There are two kinds of decision-making: justification and selection. Justification occurs when the result is a foregone conclusion — the choice is made in advance of any argument or consideration. This often happens when the boss already has his favorite option in mind and wants information to "prove" that it is the right choice. I have seen this during my career in product design and the nation saw it in President Bush's decisions about Iraq. In Maureen Dowd's NY times Op-Ed on June 1 2008, "Cult of Deception" she says that "our president is a one-man refutation of Malcolm Gladwell's best seller Blink, about the value of trusting your gut."

In an earlier blog, I discussed Blink and how trusting your gut can be the wrong approach for complex decisions, because you can't include sufficient information or study alternative courses of action. However, managers that get that warm fuzzy feeling when they know the best course of action, before they have sufficient information, can be dangerous. Of course, they may be right. If they usually are, then they clearly have sufficient information and a good decision making style. But if these justifications often end up with later fire-fighting, then justification is not working in lieu of decision-making.

Actually, the CIA has a method that is supposed to short circuit justification-thinking.
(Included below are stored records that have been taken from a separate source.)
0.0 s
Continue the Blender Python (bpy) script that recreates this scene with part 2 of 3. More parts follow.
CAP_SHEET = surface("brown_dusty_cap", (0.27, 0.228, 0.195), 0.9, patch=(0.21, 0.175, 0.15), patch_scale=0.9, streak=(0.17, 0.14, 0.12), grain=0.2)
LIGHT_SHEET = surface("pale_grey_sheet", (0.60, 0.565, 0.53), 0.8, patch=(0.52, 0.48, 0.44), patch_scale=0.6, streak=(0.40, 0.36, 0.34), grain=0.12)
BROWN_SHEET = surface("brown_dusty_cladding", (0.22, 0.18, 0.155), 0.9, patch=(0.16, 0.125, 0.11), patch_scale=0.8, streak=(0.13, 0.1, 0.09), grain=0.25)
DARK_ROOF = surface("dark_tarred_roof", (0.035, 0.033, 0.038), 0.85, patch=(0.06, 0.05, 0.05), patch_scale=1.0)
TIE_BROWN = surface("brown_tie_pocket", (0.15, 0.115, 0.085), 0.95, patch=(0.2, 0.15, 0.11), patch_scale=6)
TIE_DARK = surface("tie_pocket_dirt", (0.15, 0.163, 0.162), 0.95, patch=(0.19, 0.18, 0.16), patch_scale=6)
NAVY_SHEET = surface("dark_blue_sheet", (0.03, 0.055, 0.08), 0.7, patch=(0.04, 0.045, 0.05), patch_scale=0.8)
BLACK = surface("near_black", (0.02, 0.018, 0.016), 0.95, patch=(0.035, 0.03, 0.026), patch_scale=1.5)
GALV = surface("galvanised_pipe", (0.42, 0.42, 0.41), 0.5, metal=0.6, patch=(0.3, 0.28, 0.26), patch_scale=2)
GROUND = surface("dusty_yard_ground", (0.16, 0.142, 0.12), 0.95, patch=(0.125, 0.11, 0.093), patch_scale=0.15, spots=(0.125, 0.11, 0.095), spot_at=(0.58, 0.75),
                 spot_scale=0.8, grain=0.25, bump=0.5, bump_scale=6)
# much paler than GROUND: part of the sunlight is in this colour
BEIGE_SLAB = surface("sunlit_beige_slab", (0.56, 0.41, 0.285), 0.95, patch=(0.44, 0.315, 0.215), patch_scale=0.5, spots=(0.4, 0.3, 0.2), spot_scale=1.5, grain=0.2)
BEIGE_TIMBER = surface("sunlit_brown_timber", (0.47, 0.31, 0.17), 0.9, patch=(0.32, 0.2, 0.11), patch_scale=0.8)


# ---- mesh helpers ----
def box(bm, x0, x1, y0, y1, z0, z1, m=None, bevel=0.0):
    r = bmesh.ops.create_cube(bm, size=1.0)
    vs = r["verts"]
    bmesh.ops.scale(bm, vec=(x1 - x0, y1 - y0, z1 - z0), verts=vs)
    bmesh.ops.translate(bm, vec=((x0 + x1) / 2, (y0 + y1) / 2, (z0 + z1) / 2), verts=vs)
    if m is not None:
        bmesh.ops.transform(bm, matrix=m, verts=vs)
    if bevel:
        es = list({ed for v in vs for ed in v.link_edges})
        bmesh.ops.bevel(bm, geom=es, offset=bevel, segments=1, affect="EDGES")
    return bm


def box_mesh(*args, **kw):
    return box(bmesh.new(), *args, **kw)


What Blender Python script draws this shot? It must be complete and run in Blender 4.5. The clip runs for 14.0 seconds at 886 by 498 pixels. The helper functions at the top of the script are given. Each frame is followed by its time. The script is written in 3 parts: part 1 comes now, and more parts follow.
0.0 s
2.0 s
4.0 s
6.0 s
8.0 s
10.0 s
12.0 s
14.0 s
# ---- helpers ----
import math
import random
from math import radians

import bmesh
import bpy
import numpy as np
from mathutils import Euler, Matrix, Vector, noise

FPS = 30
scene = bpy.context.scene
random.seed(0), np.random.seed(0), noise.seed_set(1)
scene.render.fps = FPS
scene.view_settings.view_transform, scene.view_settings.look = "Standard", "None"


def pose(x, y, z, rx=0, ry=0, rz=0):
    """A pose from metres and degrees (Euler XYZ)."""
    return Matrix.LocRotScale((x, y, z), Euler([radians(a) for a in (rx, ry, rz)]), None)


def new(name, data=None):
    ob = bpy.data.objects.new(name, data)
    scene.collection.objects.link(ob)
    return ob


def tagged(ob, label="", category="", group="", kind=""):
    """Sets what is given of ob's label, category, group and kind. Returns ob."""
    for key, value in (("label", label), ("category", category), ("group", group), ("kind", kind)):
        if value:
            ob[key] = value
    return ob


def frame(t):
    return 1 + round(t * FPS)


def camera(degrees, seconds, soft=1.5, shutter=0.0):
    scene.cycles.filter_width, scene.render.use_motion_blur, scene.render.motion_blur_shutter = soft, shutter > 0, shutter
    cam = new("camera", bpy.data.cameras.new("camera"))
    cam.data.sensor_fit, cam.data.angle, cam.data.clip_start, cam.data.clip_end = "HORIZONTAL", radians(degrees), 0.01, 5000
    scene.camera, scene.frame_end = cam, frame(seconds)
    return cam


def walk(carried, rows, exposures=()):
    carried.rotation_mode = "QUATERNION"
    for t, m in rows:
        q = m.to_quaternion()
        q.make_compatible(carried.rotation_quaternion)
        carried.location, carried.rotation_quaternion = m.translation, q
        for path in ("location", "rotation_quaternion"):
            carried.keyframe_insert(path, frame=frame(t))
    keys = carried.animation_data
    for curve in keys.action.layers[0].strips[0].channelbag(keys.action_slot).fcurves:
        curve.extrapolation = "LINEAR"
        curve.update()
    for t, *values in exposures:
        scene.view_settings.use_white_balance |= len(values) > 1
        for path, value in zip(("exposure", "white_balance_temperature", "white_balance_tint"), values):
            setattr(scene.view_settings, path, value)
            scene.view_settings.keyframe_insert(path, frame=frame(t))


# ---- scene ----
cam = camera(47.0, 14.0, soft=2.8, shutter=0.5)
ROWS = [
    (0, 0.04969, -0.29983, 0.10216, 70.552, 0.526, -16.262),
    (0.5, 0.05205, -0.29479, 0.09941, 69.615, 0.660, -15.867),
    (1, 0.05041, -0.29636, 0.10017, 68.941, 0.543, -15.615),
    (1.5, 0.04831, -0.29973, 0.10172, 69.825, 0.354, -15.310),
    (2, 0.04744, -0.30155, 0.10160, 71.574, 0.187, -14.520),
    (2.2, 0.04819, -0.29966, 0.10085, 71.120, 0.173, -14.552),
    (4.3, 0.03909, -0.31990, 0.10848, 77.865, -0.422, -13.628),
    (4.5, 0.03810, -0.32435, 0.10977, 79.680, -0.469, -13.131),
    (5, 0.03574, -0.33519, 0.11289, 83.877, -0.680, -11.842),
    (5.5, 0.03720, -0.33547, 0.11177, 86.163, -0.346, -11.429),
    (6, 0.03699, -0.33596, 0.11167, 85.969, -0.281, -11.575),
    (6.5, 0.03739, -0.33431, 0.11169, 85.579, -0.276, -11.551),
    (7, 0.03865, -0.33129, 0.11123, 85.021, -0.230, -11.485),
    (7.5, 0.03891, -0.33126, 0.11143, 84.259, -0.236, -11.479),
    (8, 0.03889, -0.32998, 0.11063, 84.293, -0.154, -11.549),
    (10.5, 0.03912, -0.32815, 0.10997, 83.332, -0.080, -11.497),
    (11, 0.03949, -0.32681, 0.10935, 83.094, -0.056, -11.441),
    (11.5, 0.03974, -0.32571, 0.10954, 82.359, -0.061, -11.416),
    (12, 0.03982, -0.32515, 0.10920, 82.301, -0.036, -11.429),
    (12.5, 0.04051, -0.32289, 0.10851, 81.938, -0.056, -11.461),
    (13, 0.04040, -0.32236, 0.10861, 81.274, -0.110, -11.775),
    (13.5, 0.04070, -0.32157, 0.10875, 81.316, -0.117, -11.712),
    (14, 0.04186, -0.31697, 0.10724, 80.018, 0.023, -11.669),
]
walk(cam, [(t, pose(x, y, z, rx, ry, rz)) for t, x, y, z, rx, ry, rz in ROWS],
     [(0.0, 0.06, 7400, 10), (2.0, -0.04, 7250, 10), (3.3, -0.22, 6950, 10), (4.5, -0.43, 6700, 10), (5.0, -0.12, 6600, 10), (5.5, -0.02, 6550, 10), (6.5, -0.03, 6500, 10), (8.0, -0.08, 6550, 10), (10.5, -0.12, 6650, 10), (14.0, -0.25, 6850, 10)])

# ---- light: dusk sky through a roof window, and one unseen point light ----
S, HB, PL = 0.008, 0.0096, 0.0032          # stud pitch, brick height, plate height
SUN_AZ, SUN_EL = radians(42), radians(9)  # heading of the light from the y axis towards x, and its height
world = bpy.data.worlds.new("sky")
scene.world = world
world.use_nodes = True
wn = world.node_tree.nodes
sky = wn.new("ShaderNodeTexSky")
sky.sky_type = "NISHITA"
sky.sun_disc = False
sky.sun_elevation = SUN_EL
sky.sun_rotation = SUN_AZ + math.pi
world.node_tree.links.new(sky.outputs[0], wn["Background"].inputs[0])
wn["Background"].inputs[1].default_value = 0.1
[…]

It is called Analysis of Competing Hypotheses and is in a downloadable book titled "Psychology of Intelligence Analysis." Basically, ACH prescribes the following steps:
  1. Identify the possible hypotheses to be considered.
  2. List the significant evidence and assumptions for and against each hypothesis.
  3. Draw tentative conclusions about the relative likelihood of each hypothesis.
  4. Analyze sensitivity of the conclusion to critical items of evidence.
  5. Identify future observations that would confirm one of the hypotheses or eliminate others.

This differs some from the process I develop in Making Robust Decisions, but both begin with basic fact that — YOU MUST HAVE ALTERNATIVES TO MAKE A DECISION. I put this in bold because it seems evident that many Washington decision makers don't follow this basic truth. In fact, many business leaders don't follow this either. In the book Why Decisions Fail, Paul Nutt gives three basic blunders. One of these, "Premature Commitments" is the the same as the justifications we are discussing here.

So what do you do to stop this kind of ineffective decision-making. The only thing to do is to set up an environment that forces multiple decisions to be considered. Sometimes this is difficult from below, but if you are a manager, insist on multiple alternatives to consider.